It has been two and a half years since Betty Strong and Grace Wang - with support from the 21st Century Fund - launched their senior elective math course, Perspectives of a Mathematical Mind (PMM). As the course nears the final semester of its three-year pilot, it looks like it is here to stay at Brookline High. Each year student enrollment in this class has increased; the course continues to attract a diverse group of students; and PMM's curriculum is diffusing into other BHS math courses.
Because so much of the high school math curriculum is prescribed by the Common Core State Standards, MCAS, and the drive for AP courses, teachers have little freedom to teach topics outside of traditionally defined courses. It's not surprising, then, that many students graduate high school thinking of math as merely a collection of formulas, procedures, and standardized questions with the goal of "getting the right answer." But BHS math teachers know better! They love math because they know that math is everywhere - in nature, in art, in poetry, in traffic jams. Betty and Grace wanted to create a course (which they did, from scratch) that opened students' eyes to that wide world of applicability. As Grace Wang says, "We want students to know how awesome math is."
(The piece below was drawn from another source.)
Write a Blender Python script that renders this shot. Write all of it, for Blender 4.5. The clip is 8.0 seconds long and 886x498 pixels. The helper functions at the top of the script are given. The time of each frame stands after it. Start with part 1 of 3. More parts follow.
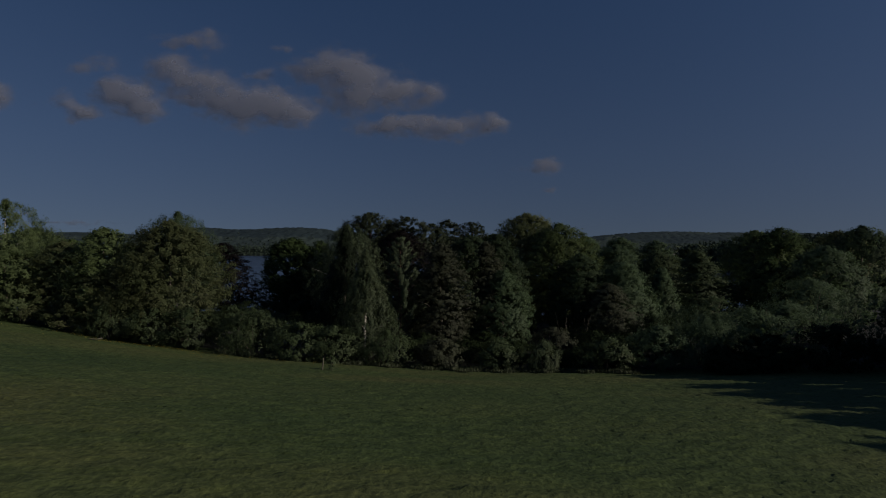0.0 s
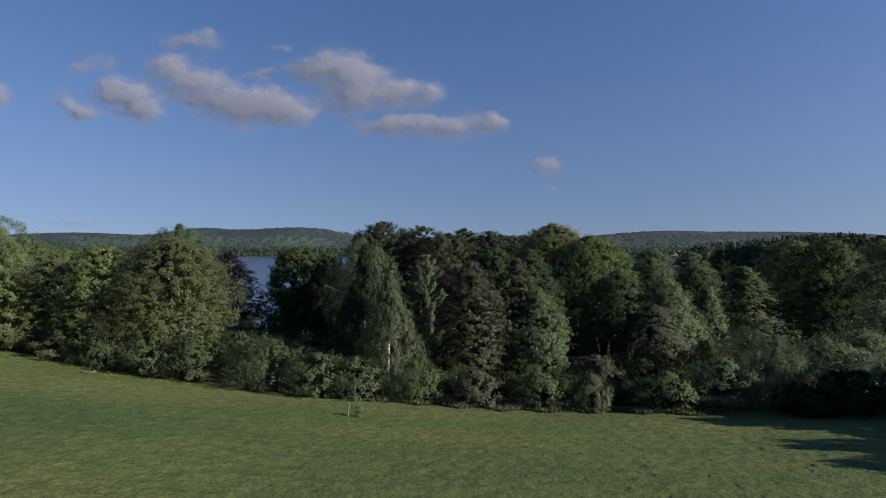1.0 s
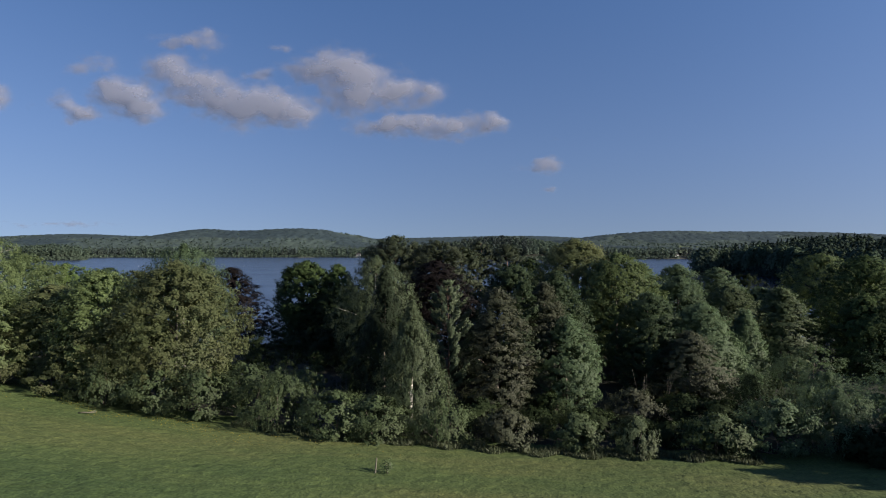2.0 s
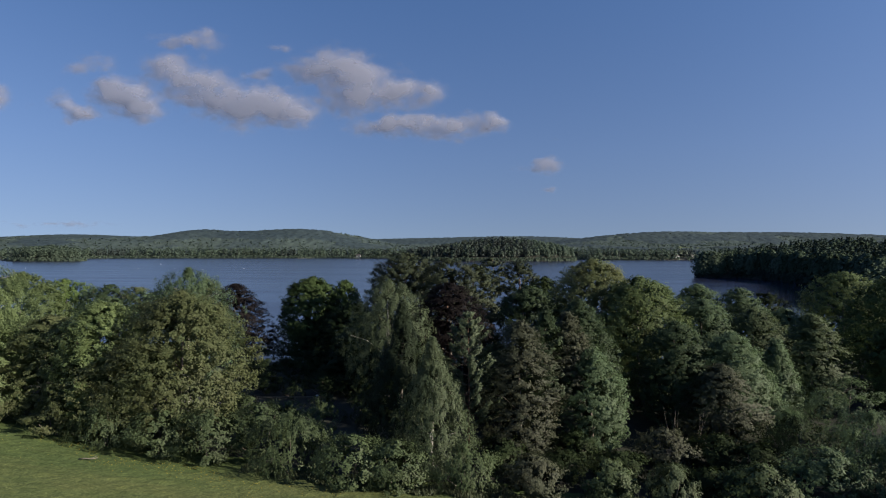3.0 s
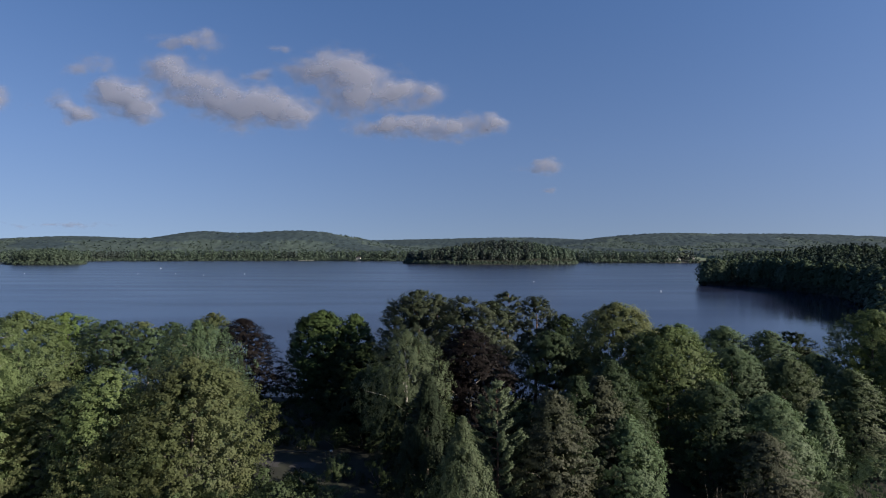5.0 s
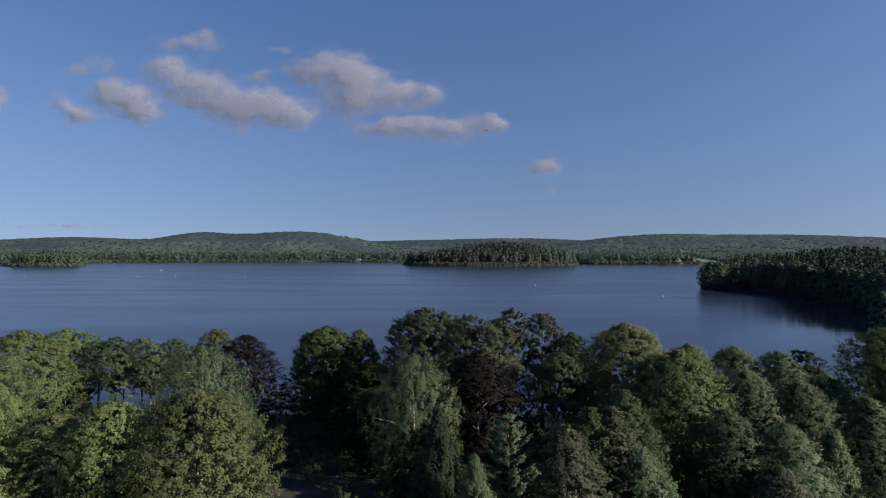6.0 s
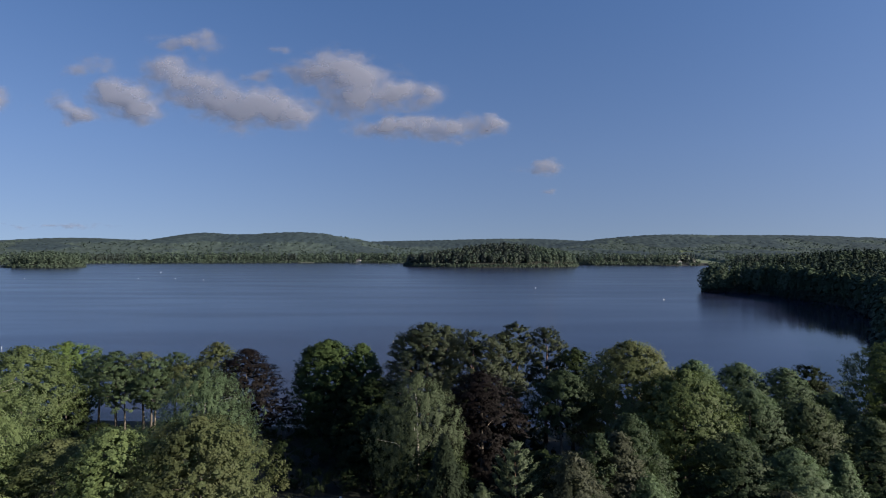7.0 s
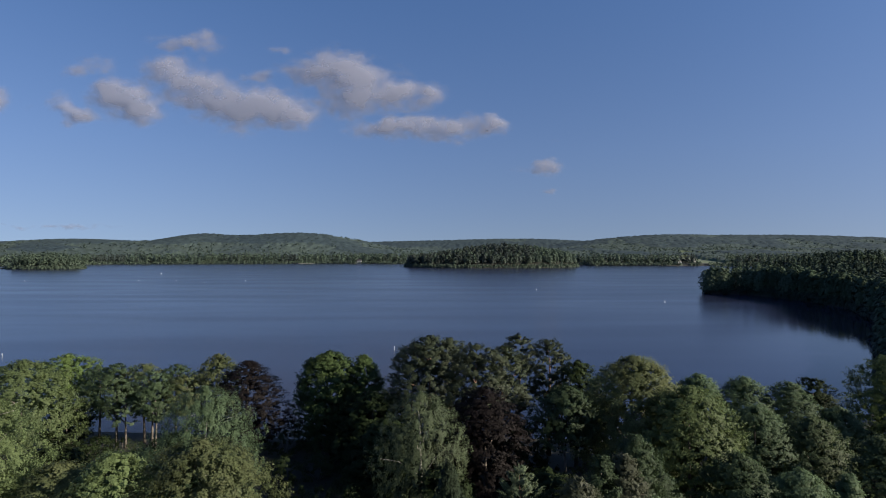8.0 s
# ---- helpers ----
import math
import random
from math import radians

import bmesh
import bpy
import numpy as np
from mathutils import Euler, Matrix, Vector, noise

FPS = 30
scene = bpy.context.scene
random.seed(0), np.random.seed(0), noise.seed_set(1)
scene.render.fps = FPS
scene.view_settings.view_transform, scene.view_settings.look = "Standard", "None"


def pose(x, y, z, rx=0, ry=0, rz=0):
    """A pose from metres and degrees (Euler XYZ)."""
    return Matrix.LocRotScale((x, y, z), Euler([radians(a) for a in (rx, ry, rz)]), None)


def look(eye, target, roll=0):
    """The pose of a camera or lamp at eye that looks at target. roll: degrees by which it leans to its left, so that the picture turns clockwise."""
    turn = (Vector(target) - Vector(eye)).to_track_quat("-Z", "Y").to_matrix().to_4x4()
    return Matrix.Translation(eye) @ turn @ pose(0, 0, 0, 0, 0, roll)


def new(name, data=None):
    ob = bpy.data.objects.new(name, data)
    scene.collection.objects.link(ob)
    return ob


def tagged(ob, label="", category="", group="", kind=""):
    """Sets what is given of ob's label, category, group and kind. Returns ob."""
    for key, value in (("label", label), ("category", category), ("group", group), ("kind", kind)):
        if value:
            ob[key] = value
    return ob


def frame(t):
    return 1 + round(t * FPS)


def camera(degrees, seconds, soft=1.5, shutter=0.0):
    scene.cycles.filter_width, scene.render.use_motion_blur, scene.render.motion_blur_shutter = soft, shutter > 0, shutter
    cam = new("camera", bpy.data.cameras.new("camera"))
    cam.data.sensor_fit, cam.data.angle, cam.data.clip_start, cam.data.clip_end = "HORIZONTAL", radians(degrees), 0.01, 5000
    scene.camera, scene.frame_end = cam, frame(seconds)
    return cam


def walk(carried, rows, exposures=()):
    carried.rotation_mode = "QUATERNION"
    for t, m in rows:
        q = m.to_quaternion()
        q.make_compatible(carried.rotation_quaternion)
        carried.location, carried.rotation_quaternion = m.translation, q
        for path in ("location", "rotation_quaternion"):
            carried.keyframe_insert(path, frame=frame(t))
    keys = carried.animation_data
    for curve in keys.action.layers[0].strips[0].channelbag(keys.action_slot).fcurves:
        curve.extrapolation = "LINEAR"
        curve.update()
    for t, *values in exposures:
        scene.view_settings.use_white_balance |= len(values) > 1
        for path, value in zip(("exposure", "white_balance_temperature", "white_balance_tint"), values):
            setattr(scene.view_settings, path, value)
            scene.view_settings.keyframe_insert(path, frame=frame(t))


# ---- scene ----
# ---- camera ----
cam = camera(77.5, 8.0, soft=1.0)
PATH = [
    (0, (0.415, -0.174, 17.587), (0.43, 1.826, 17.594), 0.3),
    (0.5, (-1.657, 3.933, 18.829), (-1.64, 5.933, 18.834), 0.3),
    (1, (-3.559, 7.524, 20.273), (-3.543, 9.524, 20.277), 0.2),
    (1.5, (-5.178, 10.236, 21.77), (-5.162, 12.236, 21.774), 0.1),
    (3, (-9.167, 16.103, 27.184), (-9.147, 18.103, 27.187), 0.1),
    (3.5, (-10.138, 17.424, 29.015), (-10.117, 19.424, 29.018), 0.2),
    (4, (-11.059, 18.626, 31.055), (-11.037, 20.626, 31.058), 0.1),
    (4.5, (-11.684, 19.42, 32.838), (-11.662, 21.419, 32.841), 0.1),
    (6, (-13.478, 21.324, 38.098), (-13.456, 23.324, 38.102), 0.1),
    (6.5, (-13.829, 21.729, 39.484), (-13.807, 23.729, 39.489), 0.1),
    (7, (-14.156, 22.075, 40.957), (-14.133, 24.075, 40.961), 0.1),
    (7.5, (-14.35, 22.334, 42.242), (-14.327, 24.334, 42.246), 0.0),
    (8, (-14.534, 22.658, 43.437), (-14.512, 24.658, 43.44), 0.0),
]
EXPOSURES = [(0.0, -2.05), (0.2, -1.65), (0.4, -1.24), (0.6, -0.82), (0.8, -0.40), (1.0, -0.09), (1.2, 0.0), (8.0, 0.0)]
BASE_EXPOSURE = 0.95
walk(cam, [(t, look(eye, target, roll)) for t, eye, target, roll in PATH],
     [(t, BASE_EXPOSURE + e) for t, e in EXPOSURES])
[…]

Josh Paris, Math Department Curriculum Coordinator, has been behind Betty and Grace's initiative since its inception. Josh says, "What's wonderful about PMM is that it's a chance for our department to offer interesting and high-level math to a diverse group of kids in a non-leveled class. Grace and Betty have designed units - Non-Euclidean Math, Taxicab Geometry, Fractals, Math in Art, for example - so that students can access information at different points and explore the topics to different levels."
Students' capstone projects at the end of the year highlight the deep and personal impact this course has on the students who take it. After three quarters on introductions into a variety of math topics, each student chooses a topic that is most meaningful to him/her to explore during fourth quarter. PMM empowers students to choose their personal areas of interest and gives them time to dive deeply into those interests. "The variety of topics students cover in the course ... allows them to see math in so many ways, which was the goal of the course in the first place."
The BHS seniors enrolled in PMM are not the only ones benefitting from the course. During the summers of 2013 and 2014, Betty and Grace offered weeklong PMM workshops to their grades 7-12 math colleagues, and many of those teachers have worked some of what they learned into their courses. Teachers of ninth-grade math, for instance, realized that taxicab geometry was something ninth-graders could do, so they made it an assessment in the ninth-grade unit on proof - a unit emphasizing exploration and investigation rather than solutions.
The creators of PMM, Betty and Grace, have benefitted from the course as well. The opportunity to develop an idea collaboratively, to experiment and revise it over three years, has been invaluable - the best professional development a teacher could ask for.
From BHS's Math Department: Thank you 21st Century Fund for your trust in the creativity and expertise of BHS's teachers and for your support of the experimentation to figure out what works best for our students and our school.